— BEGIN PROVIDED RECORDS —
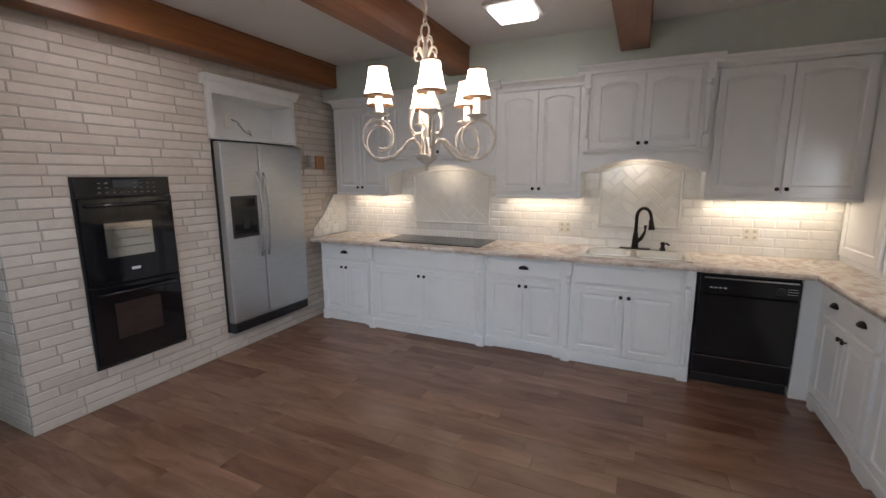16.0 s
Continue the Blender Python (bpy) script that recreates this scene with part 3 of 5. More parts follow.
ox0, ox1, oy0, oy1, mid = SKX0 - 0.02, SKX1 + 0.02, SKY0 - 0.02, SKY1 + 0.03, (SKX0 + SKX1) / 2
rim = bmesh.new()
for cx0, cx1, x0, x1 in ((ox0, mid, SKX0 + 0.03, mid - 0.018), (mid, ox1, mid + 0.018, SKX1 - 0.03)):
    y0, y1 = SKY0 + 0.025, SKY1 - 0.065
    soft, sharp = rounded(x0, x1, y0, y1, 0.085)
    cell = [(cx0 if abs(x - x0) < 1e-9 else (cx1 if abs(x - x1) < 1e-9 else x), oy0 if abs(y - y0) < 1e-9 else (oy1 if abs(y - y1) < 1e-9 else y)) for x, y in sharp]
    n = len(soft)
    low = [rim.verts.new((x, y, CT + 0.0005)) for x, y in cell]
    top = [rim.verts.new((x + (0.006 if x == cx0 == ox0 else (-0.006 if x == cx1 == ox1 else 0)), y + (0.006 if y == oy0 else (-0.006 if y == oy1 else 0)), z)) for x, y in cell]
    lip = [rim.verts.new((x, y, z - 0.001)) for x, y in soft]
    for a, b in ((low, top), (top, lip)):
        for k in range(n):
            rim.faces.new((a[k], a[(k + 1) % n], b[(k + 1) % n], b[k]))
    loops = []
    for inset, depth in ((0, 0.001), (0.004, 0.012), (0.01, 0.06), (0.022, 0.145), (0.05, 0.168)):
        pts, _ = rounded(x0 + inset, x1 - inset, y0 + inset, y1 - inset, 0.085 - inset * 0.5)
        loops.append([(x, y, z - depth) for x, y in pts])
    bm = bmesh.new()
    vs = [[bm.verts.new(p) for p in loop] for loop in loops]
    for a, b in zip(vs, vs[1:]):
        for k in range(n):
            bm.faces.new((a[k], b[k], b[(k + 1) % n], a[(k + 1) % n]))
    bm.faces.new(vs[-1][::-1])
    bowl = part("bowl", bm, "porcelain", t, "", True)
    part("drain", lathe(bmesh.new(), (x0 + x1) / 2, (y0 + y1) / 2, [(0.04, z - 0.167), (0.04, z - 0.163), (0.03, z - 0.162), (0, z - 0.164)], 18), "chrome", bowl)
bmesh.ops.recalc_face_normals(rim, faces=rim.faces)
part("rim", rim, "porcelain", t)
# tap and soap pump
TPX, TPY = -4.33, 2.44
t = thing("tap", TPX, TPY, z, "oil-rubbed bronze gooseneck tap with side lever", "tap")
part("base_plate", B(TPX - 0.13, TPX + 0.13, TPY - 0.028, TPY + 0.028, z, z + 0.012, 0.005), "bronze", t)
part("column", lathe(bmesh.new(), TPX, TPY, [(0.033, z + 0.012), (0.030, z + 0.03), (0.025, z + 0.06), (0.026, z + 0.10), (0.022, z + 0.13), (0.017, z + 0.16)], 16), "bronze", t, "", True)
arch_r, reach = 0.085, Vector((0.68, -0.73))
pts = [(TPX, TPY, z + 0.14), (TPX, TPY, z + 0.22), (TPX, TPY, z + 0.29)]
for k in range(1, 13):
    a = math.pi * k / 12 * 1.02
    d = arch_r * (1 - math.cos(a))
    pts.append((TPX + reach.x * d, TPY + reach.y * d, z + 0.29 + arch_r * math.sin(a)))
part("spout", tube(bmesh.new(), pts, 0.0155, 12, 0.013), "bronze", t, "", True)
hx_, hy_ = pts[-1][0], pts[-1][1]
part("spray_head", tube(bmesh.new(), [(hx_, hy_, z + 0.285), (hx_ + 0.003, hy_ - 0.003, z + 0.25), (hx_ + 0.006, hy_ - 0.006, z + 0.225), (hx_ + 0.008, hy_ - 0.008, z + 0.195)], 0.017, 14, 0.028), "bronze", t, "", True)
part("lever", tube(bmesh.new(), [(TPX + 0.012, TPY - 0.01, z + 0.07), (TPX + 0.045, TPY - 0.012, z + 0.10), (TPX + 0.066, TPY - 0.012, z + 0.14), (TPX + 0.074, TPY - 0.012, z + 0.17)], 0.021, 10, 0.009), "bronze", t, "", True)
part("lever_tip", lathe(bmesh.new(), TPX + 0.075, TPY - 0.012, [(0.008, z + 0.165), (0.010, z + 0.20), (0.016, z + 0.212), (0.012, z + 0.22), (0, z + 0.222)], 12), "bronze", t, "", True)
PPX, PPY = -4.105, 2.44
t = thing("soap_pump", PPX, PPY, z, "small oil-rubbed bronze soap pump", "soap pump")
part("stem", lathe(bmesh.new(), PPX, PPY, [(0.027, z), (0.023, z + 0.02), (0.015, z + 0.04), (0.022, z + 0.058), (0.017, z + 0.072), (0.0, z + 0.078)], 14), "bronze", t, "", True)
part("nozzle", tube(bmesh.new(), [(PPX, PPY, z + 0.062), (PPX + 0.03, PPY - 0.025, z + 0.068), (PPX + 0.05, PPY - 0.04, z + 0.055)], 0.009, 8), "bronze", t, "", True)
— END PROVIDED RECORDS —
— BEGIN PROVIDED RECORDS —
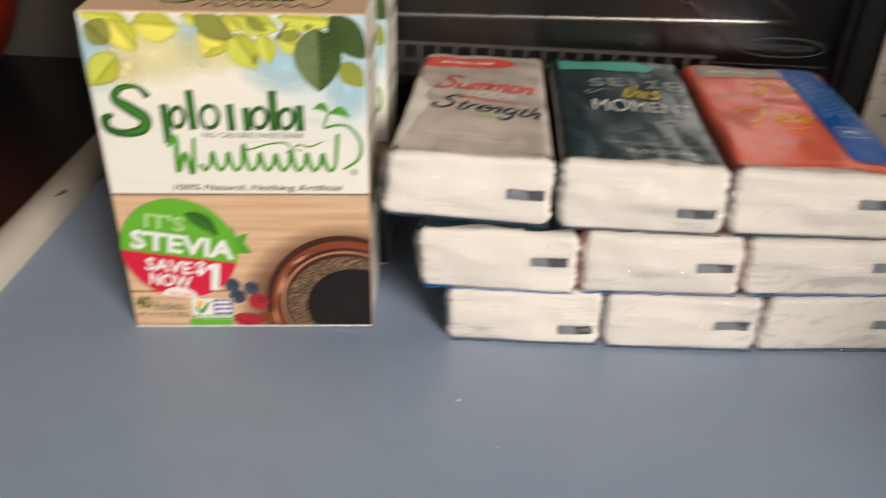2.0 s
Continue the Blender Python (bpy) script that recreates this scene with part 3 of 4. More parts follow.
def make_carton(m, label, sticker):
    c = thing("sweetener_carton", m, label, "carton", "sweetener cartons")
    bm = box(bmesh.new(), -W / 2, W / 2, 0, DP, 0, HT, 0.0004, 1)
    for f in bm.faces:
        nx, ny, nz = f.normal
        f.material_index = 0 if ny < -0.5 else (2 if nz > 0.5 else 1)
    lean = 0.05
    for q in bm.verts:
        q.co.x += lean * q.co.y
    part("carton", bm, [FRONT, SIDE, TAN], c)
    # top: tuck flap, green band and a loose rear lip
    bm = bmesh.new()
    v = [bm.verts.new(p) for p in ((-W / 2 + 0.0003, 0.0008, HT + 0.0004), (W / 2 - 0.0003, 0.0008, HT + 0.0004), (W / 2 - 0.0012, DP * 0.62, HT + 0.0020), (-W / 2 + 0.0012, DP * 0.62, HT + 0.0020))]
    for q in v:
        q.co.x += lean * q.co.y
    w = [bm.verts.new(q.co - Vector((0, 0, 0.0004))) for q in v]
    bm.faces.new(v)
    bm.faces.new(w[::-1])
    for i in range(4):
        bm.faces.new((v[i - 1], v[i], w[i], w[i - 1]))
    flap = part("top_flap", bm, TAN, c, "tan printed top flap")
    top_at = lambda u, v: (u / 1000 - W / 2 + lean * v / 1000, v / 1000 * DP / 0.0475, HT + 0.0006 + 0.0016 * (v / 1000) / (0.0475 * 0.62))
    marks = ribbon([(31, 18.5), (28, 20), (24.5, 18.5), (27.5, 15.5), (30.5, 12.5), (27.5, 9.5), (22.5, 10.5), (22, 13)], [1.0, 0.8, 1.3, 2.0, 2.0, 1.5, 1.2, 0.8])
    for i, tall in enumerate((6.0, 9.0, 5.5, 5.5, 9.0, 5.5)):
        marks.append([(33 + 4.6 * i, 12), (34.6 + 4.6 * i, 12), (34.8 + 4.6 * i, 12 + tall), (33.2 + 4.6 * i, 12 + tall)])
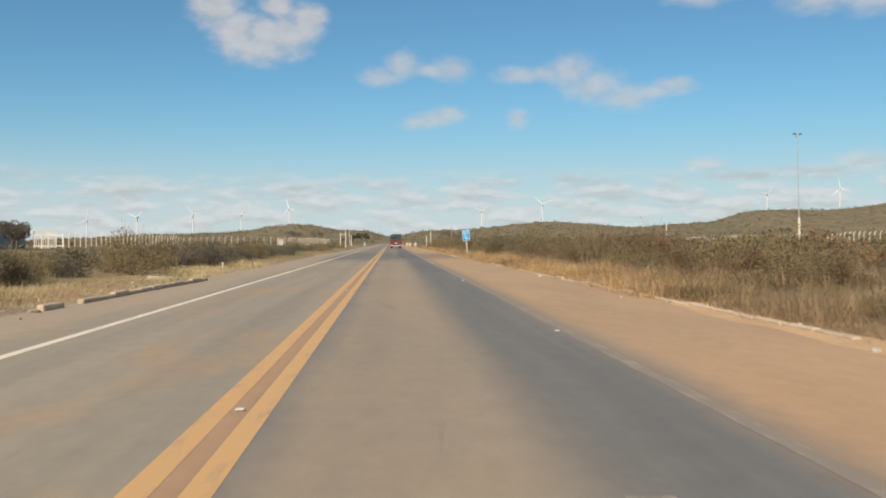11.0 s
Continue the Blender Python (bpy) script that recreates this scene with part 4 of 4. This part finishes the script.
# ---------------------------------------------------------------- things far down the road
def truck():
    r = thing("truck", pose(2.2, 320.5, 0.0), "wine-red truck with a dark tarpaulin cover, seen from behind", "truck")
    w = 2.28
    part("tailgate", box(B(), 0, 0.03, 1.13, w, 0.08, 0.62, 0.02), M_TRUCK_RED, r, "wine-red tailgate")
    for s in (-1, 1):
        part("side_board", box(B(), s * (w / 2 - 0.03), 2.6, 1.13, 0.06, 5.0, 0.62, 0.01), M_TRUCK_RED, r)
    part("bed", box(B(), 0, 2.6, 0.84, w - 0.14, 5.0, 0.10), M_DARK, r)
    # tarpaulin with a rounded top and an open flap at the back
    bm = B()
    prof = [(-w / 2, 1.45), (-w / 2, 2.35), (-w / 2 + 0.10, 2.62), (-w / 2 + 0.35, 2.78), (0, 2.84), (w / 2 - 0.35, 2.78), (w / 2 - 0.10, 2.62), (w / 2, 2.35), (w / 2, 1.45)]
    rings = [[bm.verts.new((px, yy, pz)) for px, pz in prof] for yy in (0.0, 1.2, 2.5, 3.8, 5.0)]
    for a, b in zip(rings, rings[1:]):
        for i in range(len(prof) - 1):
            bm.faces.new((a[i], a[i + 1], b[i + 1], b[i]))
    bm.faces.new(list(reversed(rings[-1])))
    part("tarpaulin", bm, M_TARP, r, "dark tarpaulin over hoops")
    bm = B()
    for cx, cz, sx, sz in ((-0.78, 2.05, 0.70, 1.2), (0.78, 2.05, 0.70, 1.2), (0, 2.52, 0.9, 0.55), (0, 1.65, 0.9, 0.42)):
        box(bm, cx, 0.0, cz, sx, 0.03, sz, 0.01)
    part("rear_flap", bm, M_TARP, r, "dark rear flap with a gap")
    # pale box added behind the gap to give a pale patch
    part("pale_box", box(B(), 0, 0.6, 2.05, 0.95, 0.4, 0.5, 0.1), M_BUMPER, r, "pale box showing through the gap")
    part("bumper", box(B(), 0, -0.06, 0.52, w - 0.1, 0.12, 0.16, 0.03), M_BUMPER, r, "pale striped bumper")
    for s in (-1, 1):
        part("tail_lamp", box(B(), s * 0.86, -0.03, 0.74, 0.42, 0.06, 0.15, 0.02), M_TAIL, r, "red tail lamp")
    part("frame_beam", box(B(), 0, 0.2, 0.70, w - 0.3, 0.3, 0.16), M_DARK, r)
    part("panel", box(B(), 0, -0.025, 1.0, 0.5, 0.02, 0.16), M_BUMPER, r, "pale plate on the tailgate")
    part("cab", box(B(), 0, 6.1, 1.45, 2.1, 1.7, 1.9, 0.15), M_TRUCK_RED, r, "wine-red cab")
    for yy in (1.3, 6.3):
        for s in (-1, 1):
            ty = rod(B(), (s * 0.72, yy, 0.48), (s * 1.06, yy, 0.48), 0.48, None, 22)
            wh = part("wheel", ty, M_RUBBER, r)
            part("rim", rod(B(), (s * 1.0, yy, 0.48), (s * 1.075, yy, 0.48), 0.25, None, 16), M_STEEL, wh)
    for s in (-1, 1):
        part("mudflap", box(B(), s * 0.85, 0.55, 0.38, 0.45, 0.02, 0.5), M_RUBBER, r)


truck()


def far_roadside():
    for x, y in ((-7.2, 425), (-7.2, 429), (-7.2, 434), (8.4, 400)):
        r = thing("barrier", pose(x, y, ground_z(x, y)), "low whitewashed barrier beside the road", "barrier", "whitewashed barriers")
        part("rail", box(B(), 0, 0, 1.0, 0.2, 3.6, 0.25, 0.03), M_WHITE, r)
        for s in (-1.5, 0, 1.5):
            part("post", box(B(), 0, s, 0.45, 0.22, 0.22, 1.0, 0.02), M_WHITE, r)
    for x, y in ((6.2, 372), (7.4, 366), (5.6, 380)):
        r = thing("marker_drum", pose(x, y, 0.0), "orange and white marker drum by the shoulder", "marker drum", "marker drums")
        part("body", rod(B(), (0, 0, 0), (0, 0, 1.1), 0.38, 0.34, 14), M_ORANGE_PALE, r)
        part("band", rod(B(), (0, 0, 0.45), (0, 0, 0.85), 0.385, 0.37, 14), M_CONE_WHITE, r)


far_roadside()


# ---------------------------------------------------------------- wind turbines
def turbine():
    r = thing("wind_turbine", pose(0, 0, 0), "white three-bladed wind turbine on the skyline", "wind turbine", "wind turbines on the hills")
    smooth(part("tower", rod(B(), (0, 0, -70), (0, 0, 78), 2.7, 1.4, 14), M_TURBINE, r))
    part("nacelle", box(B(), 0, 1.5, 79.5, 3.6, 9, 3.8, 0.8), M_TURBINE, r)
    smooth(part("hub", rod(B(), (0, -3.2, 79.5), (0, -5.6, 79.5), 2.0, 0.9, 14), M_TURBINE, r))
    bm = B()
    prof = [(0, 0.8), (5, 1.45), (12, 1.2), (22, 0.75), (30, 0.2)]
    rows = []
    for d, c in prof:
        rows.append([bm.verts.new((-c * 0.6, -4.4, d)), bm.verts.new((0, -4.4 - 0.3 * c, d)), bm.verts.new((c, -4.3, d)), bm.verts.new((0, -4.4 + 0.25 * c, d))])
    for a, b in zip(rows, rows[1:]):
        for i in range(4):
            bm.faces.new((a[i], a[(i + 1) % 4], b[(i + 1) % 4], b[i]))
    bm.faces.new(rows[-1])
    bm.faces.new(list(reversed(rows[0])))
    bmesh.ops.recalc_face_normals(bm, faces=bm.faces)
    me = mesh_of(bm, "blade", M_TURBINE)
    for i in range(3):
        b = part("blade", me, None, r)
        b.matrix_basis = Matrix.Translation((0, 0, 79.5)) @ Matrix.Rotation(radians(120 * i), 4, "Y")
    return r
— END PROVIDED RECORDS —
— BEGIN PROVIDED RECORDS —
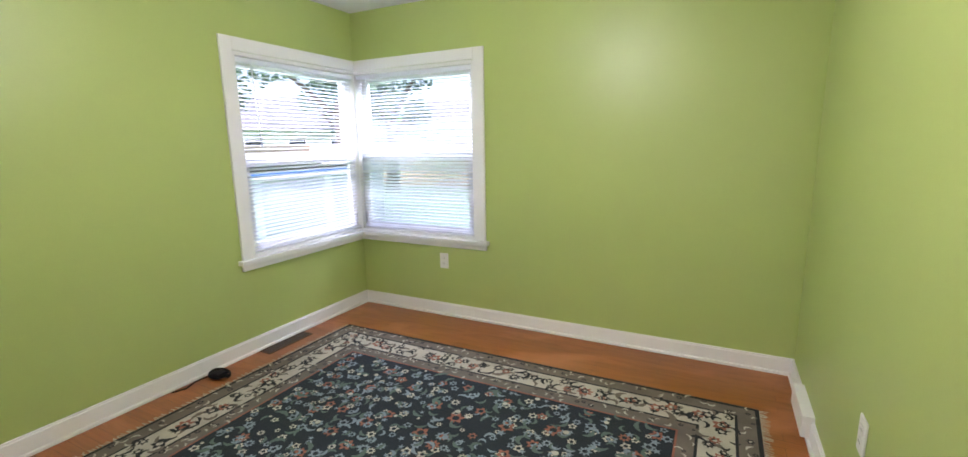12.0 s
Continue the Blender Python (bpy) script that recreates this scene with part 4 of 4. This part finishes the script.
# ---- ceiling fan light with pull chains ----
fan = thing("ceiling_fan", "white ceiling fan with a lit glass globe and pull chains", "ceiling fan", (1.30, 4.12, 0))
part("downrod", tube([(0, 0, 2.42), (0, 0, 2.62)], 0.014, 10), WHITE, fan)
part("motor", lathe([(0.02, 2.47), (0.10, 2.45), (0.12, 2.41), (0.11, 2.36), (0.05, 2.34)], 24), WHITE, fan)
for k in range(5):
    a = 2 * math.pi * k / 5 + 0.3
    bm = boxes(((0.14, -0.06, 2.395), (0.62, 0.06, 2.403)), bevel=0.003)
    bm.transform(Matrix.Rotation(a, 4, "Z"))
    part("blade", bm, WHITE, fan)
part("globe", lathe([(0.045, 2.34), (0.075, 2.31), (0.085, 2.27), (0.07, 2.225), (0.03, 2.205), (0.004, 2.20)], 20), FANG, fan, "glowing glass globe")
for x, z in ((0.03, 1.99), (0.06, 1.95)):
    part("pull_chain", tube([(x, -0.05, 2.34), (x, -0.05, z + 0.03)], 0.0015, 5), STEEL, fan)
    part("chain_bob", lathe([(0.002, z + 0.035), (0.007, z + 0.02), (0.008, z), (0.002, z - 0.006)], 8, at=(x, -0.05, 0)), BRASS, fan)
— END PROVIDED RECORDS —
* _EXERCISE INSTRUCTIONS_
Extract lines where the string "More" occurs.

* _SOLUTION FOR THIS TASK_
Continue the Blender Python (bpy) script that recreates this scene with part 3 of 5. More parts follow.
Continue the Blender Python (bpy) script that recreates this scene with part 3 of 4. More parts follow.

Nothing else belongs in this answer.